Exercise instructions: Make an exact copy of all the entries, with the pictures left out.

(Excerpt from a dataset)
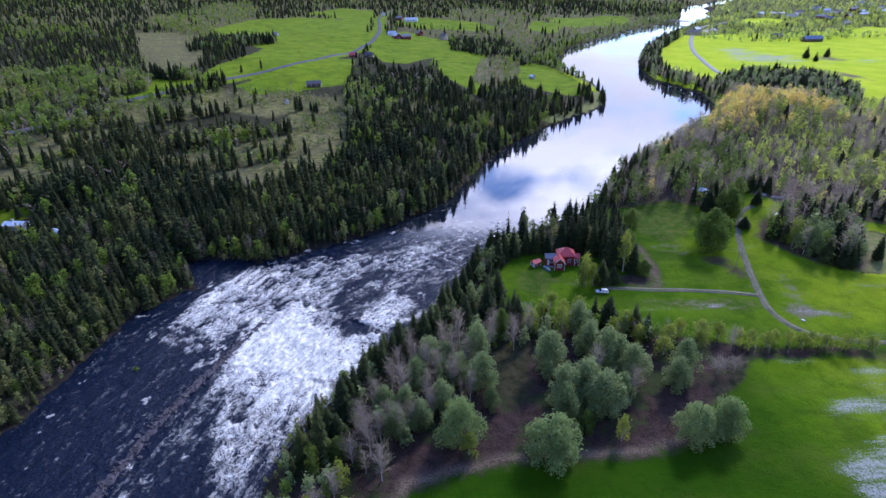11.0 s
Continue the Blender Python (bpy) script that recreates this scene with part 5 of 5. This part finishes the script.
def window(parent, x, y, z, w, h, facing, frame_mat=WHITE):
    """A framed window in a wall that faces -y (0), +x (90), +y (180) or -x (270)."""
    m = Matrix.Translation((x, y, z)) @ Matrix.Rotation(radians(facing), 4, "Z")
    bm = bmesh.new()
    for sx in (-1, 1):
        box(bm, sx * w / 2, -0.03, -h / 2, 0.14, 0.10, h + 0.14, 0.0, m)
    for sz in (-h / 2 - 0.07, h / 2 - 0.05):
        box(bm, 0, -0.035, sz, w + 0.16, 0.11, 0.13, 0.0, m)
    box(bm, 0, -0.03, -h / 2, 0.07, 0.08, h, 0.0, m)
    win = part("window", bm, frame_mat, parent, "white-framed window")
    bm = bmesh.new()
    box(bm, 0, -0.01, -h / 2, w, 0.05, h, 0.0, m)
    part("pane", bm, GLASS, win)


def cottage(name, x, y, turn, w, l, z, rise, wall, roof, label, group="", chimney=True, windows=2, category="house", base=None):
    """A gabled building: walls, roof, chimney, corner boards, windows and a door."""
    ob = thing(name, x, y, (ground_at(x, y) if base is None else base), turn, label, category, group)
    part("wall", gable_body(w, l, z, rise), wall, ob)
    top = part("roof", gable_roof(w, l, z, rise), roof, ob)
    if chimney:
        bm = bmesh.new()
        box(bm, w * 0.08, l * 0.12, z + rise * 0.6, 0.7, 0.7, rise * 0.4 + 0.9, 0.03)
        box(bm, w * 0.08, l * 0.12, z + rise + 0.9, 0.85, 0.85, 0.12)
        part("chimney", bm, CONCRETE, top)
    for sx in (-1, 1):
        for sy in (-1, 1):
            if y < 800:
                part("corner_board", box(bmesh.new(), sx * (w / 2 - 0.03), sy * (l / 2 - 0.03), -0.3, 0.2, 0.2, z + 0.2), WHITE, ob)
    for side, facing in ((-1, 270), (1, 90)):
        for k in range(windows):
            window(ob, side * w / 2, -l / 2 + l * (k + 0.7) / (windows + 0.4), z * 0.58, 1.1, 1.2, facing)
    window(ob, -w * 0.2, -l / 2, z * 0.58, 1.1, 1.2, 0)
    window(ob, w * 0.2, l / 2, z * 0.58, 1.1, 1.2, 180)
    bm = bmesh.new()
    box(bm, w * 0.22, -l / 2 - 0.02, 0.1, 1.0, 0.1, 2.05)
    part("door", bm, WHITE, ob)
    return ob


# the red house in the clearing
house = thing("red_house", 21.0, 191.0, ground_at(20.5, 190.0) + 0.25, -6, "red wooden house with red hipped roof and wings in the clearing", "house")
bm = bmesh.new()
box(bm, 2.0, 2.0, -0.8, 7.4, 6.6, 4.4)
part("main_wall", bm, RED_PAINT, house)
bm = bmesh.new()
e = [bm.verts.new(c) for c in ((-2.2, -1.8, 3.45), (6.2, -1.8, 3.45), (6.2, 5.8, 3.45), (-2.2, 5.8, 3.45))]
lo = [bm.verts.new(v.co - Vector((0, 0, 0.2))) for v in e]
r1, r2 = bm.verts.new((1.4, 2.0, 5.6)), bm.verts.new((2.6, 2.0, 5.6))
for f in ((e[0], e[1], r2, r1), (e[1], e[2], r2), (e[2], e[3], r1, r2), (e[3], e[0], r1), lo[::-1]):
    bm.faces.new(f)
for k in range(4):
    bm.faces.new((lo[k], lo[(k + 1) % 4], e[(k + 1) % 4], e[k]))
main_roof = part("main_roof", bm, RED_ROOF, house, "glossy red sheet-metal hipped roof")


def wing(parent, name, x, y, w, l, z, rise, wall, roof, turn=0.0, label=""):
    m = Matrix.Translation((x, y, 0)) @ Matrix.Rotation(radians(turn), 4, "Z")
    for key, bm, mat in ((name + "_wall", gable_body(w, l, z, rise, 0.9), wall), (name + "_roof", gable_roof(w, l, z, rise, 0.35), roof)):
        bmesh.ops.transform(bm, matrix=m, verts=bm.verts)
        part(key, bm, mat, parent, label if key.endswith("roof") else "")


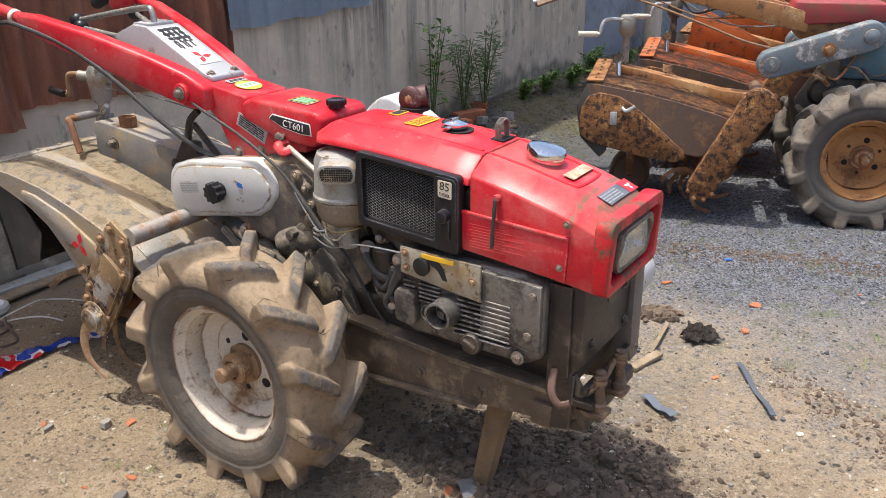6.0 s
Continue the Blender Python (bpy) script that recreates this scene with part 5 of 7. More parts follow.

The reply:
11.0 s
Continue the Blender Python (bpy) script that recreates this scene with part 5 of 5. This part finishes the script.
def window(parent, x, y, z, w, h, facing, frame_mat=WHITE):
    """A framed window in a wall that faces -y (0), +x (90), +y (180) or -x (270)."""
    m = Matrix.Translation((x, y, z)) @ Matrix.Rotation(radians(facing), 4, "Z")
    bm = bmesh.new()
    for sx in (-1, 1):
        box(bm, sx * w / 2, -0.03, -h / 2, 0.14, 0.10, h + 0.14, 0.0, m)
    for sz in (-h / 2 - 0.07, h / 2 - 0.05):
        box(bm, 0, -0.035, sz, w + 0.16, 0.11, 0.13, 0.0, m)
    box(bm, 0, -0.03, -h / 2, 0.07, 0.08, h, 0.0, m)
    win = part("window", bm, frame_mat, parent, "white-framed window")
    bm = bmesh.new()
    box(bm, 0, -0.01, -h / 2, w, 0.05, h, 0.0, m)
    part("pane", bm, GLASS, win)


def cottage(name, x, y, turn, w, l, z, rise, wall, roof, label, group="", chimney=True, windows=2, category="house", base=None):
    """A gabled building: walls, roof, chimney, corner boards, windows and a door."""
    ob = thing(name, x, y, (ground_at(x, y) if base is None else base), turn, label, category, group)
    part("wall", gable_body(w, l, z, rise), wall, ob)
    top = part("roof", gable_roof(w, l, z, rise), roof, ob)
    if chimney:
        bm = bmesh.new()
        box(bm, w * 0.08, l * 0.12, z + rise * 0.6, 0.7, 0.7, rise * 0.4 + 0.9, 0.03)
        box(bm, w * 0.08, l * 0.12, z + rise + 0.9, 0.85, 0.85, 0.12)
        part("chimney", bm, CONCRETE, top)
    for sx in (-1, 1):
        for sy in (-1, 1):
            if y < 800:
                part("corner_board", box(bmesh.new(), sx * (w / 2 - 0.03), sy * (l / 2 - 0.03), -0.3, 0.2, 0.2, z + 0.2), WHITE, ob)
    for side, facing in ((-1, 270), (1, 90)):
        for k in range(windows):
            window(ob, side * w / 2, -l / 2 + l * (k + 0.7) / (windows + 0.4), z * 0.58, 1.1, 1.2, facing)
    window(ob, -w * 0.2, -l / 2, z * 0.58, 1.1, 1.2, 0)
    window(ob, w * 0.2, l / 2, z * 0.58, 1.1, 1.2, 180)
    bm = bmesh.new()
    box(bm, w * 0.22, -l / 2 - 0.02, 0.1, 1.0, 0.1, 2.05)
    part("door", bm, WHITE, ob)
    return ob


# the red house in the clearing
house = thing("red_house", 21.0, 191.0, ground_at(20.5, 190.0) + 0.25, -6, "red wooden house with red hipped roof and wings in the clearing", "house")
bm = bmesh.new()
box(bm, 2.0, 2.0, -0.8, 7.4, 6.6, 4.4)
part("main_wall", bm, RED_PAINT, house)
bm = bmesh.new()
e = [bm.verts.new(c) for c in ((-2.2, -1.8, 3.45), (6.2, -1.8, 3.45), (6.2, 5.8, 3.45), (-2.2, 5.8, 3.45))]
lo = [bm.verts.new(v.co - Vector((0, 0, 0.2))) for v in e]
r1, r2 = bm.verts.new((1.4, 2.0, 5.6)), bm.verts.new((2.6, 2.0, 5.6))
for f in ((e[0], e[1], r2, r1), (e[1], e[2], r2), (e[2], e[3], r1, r2), (e[3], e[0], r1), lo[::-1]):
    bm.faces.new(f)
for k in range(4):
    bm.faces.new((lo[k], lo[(k + 1) % 4], e[(k + 1) % 4], e[k]))
main_roof = part("main_roof", bm, RED_ROOF, house, "glossy red sheet-metal hipped roof")


def wing(parent, name, x, y, w, l, z, rise, wall, roof, turn=0.0, label=""):
    m = Matrix.Translation((x, y, 0)) @ Matrix.Rotation(radians(turn), 4, "Z")
    for key, bm, mat in ((name + "_wall", gable_body(w, l, z, rise, 0.9), wall), (name + "_roof", gable_roof(w, l, z, rise, 0.35), roof)):
        bmesh.ops.transform(bm, matrix=m, verts=bm.verts)
        part(key, bm, mat, parent, label if key.endswith("roof") else "")


6.0 s
Continue the Blender Python (bpy) script that recreates this scene with part 5 of 7. More parts follow.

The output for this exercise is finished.